### SOURCE MATERIAL ###

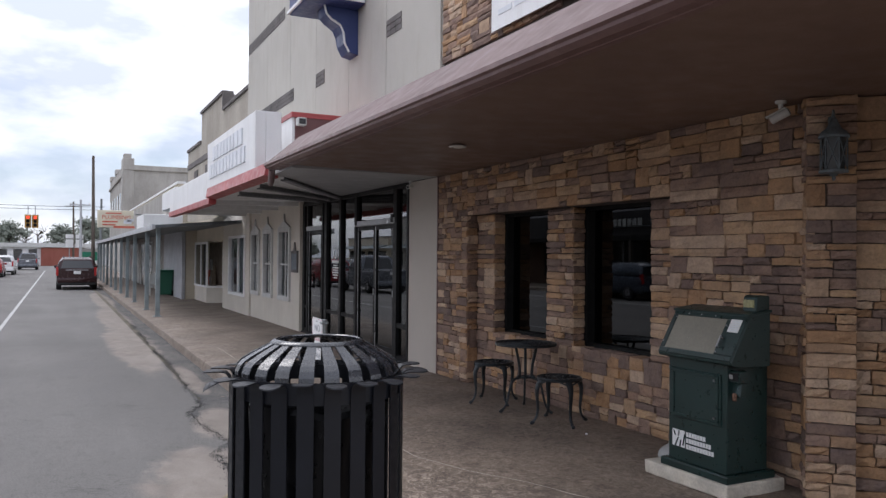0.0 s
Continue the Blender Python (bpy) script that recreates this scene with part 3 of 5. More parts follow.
wall_h = structure("wall_stone_upper", boxes((WALL + B, DEEP, 2.62, 10.32, SOFFIT + 0.1, 7.2)), "mortar", "ledge-stone clad upper wall above the canopy", "wall")

clad(wall_a, "street", WALL, REC[1], 10.40, 0, SOFFIT, 1, tall_bands(random.Random(31), 0, SOFFIT, 19), 0.78)
clad(wall_a, "near", REC[1], WALL + 0.004, RECESS, 0, LINTEL, 2)
clad(wall_b, "street", WALL, REC[0], REC[1], LINTEL, SOFFIT, 3, spread=1.05)
clad(wall_c, "street", WALL, 4.60, REC[0], 0, SOFFIT, 4, tall_bands(random.Random(21), 0, SOFFIT, 18), 1.12)
clad(wall_d, "street", RECESS, REC[0], REC[1], 0, SILL, 5)
clad(wall_d, "street", RECESS, W1[1], REC[1], SILL, LINTEL, 6)
clad(wall_d, "street", RECESS, REC[0], W2[0], SILL, LINTEL, 7)
clad(wall_d, "near", W1[1], RECESS + 0.004, GLASS_X - 0.02, SILL, LINTEL, 8)
clad(wall_e, "street", RECESS, W2[1], W1[0], SILL, LINTEL, 9, tall_bands(random.Random(41), SILL, LINTEL, 21), 0.85)
clad(wall_e, "near", W2[1], RECESS + 0.004, GLASS_X - 0.02, SILL, LINTEL, 10, tall_bands(random.Random(41), SILL, LINTEL, 21))
for (a, b), seed in ((W1, 12), (W2, 13)):
    rng = random.Random(seed)
    u = a
    while u < b - 0.01:
        L = min(rng.uniform(0.09, 0.17), b - u)
        if b - u - L < 0.06:
            L = b - u
        ob = put_stone(wall_d, rng, "up", RECESS - 0.012, u, SILL + 0.004, L, 0.175)
        u += L
clad(wall_f, "near", 0.0, 0.0, 0.305, 0, SOFFIT, 14, tall_bands(random.Random(51), 0, SOFFIT, 22), 0.9)
clad(wall_f, "street", 0.0, 0.012, 0.20, 0, SOFFIT, 15)
clad(wall_i, "near", 0.09, 0.308, 0.555, 0, SOFFIT, 18, tall_bands(random.Random(61), 0, SOFFIT, 19), 1.1)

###

WHAT YOU WILL DO: Go back over the listing above and copy exactly the lines that begin at the line with "Continue the Blender" and stop after the line with "2.62, 10.32, SOFFIT"; leave out every other line.

PROBLEM SOLUTION:
Continue the Blender Python (bpy) script that recreates this scene with part 3 of 5. More parts follow.
wall_h = structure("wall_stone_upper", boxes((WALL + B, DEEP, 2.62, 10.32, SOFFIT + 0.1, 7.2)), "mortar", "ledge-stone clad upper wall above the canopy", "wall")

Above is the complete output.